Seismic Attributes and Advanced Computer Algorithm Method to Predict Formation Pore Pressure: Paleozoic Sediments of Northwest Saudi Arabia

Oil and gas exploration professionals have long recognized the importance of predicting pore pressure before drilling wells. Pre-drill pore pressure estimation not only helps with drilling wells safely but also aids in the determination of formation fluids migration and seal integrity. With respect to hydrocarbon reservoirs, the appropriate drilling mud weight is directly related to the estimated pore pressure in the formation. If the mud weight is lower than the formation pressure, a blowout may occur and, conversely, if it is higher than the formation pressure, the formation may suffer irreparable damage due to the invasion of drilling fluids into the formation. A simple definition of pore pressure is the pressure of the pore space fluids in excess of the hydrostatic pressure.

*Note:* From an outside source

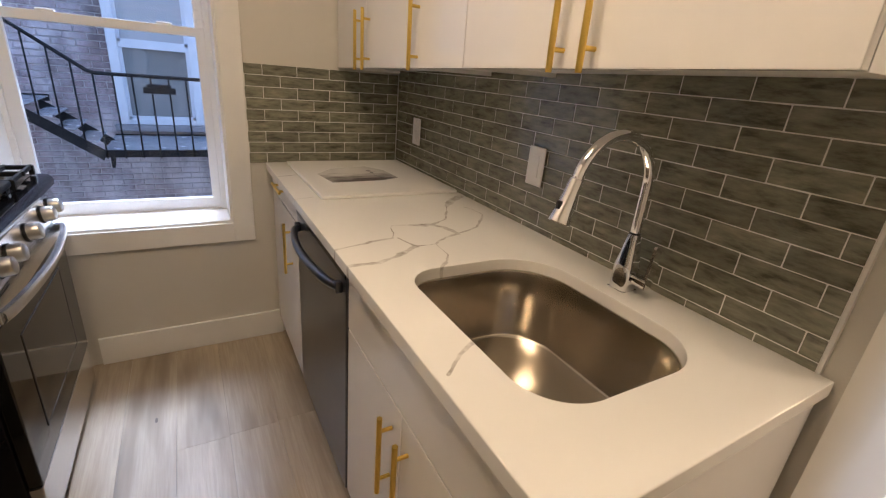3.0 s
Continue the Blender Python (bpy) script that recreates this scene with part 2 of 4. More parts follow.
def make_quartz():
    n = Net("white_quartz")
    pos = n.position()
    jog = n.t.nodes.new("ShaderNodeTexNoise")
    jog.inputs["Scale"].default_value, jog.inputs["Detail"].default_value = 16.0, 4.0
    n.link(pos, jog.inputs["Vector"])
    off = n.vec("MULTIPLY", n.vec("SUBTRACT", jog.outputs["Color"], (0.5, 0.5, 0.5)).outputs[0], (0.016, 0.016, 0)).outputs[0]
    flat = n.vec("ADD", n.vec("MULTIPLY", pos, (1, 1, 0)).outputs[0], off).outputs[0]
    least = None
    for broad, *line in VEINS:
        for (ax, ay), (bx, by) in zip(line, line[1:]):
            ba = (bx - ax, by - ay, 0)
            size = ba[0] ** 2 + ba[1] ** 2
            pa = n.vec("SUBTRACT", flat, (ax, ay, 0)).outputs[0]
            h = n.math("DIVIDE", n.vec("DOT_PRODUCT", pa, ba).outputs["Value"], size, True)
            along = n.vec("SCALE", ba)
            n.link(h, along.inputs["Scale"])
            d = n.math("DIVIDE", n.vec("LENGTH", n.vec("SUBTRACT", pa, along.outputs[0]).outputs[0]).outputs["Value"], broad)
            least = d if least is None else n.math("MINIMUM", least, d)
    wide = n.noise(pos, 9.0, 3.0, 0.6)
    width = n.math("ADD", n.math("MULTIPLY", n.math("POWER", n.math("MULTIPLY", wide, 1.7), 3.0), 0.0058), 0.0017)
    inside = n.math("SUBTRACT", 1.0, n.math("DIVIDE", least, width), True)
    inside = n.math("MULTIPLY", n.math("MULTIPLY", inside, 2.6, True), 0.92)
    edge = n.math("MULTIPLY", n.math("SUBTRACT", n.noise(pos, 30.0, 5.0, 0.7), 0.26), 2.4, True)
    col = n.mix(n.math("MULTIPLY", inside, edge), (0.80, 0.785, 0.745), (0.29, 0.26, 0.225))
    cloud = n.noise(pos, 3.0, 4.0)
    col = n.mix(n.math("MULTIPLY", cloud, 0.10), col, (0.70, 0.685, 0.65))
    n.link(col, n.p.inputs["Base Color"])
    n.p.inputs["Roughness"].default_value = 0.24
    n.bump(n.noise(pos, 300, 2.0), 0.02)
    return n.m


def make_brick(name, c1, c2, c3):
    n = Net(name)
    pos = n.position((1, 1, 1), 5.0)
    grit = n.noise(pos, 60, 4.0)
    stain = n.noise(n.position((0.9, 0.9, 0.6)), 1.5, 5.0, 0.68)
    soot = n.noise(n.position((1.0, 1.0, 0.45)), 2.3, 4.0, 0.65)
    col = n.ramp(grit, [(0.3, c1), (0.7, c2)])
    info = n.t.nodes.new("ShaderNodeObjectInfo")
    geo = n.t.nodes.new("ShaderNodeNewGeometry")
    mixr = n.math("ADD", n.math("MULTIPLY", info.outputs["Random"], 0.5), n.math("MULTIPLY", geo.outputs["Random Per Island"], 0.6))
    hsv = n.t.nodes.new("ShaderNodeHueSaturation")
    n.link(n.math("ADD", n.math("MULTIPLY", mixr, 0.7), 0.6), hsv.inputs["Value"])
    n.link(col, hsv.inputs["Color"])
    pale = n.ramp(stain, [(0.44, (0, 0, 0)), (0.62, (0.8, 0.8, 0.8))])
    dirt = n.ramp(soot, [(0.46, (0, 0, 0)), (0.66, (0.7, 0.7, 0.7))])
    n.link(n.mix(dirt, n.mix(pale, hsv.outputs[0], c3), (0.10, 0.078, 0.078)), n.p.inputs["Base Color"])
    n.p.inputs["Roughness"].default_value = 0.85
    n.bump(grit, 0.5, 0.003)
    return n.m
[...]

The cause of abnormal pore pressure includes quick burial of unconsolidated sediments before dewatering, hydrocarbon formation in the pore space of rocks, mineralization such as smectite-illite osmosis, tectonic movement of sediments and other geological processes that result in overpressure. Geoscientists and engineers have used various techniques to predict abnormally high formation pore pressure from seismic data. These techniques primarily employ the empirical relationship between seismic velocities and formation density. Consequently, many investigators have shown the sensitivity of seismic velocities to other factors such as lithology, gas and pore fluid content, which reduces the reliability of purely velocity-based methods in predicting abnormally high formation pressure (Young and Lepley, 2005). In this study we will focus on using an advanced pattern recognition computer algorithm, called Support Vector Machine (SVM) and attribute data from seismic and wells to the prediction of formation pore pressure in the lower Paleozoic Qalibah formation of northwest Saudi Arabia.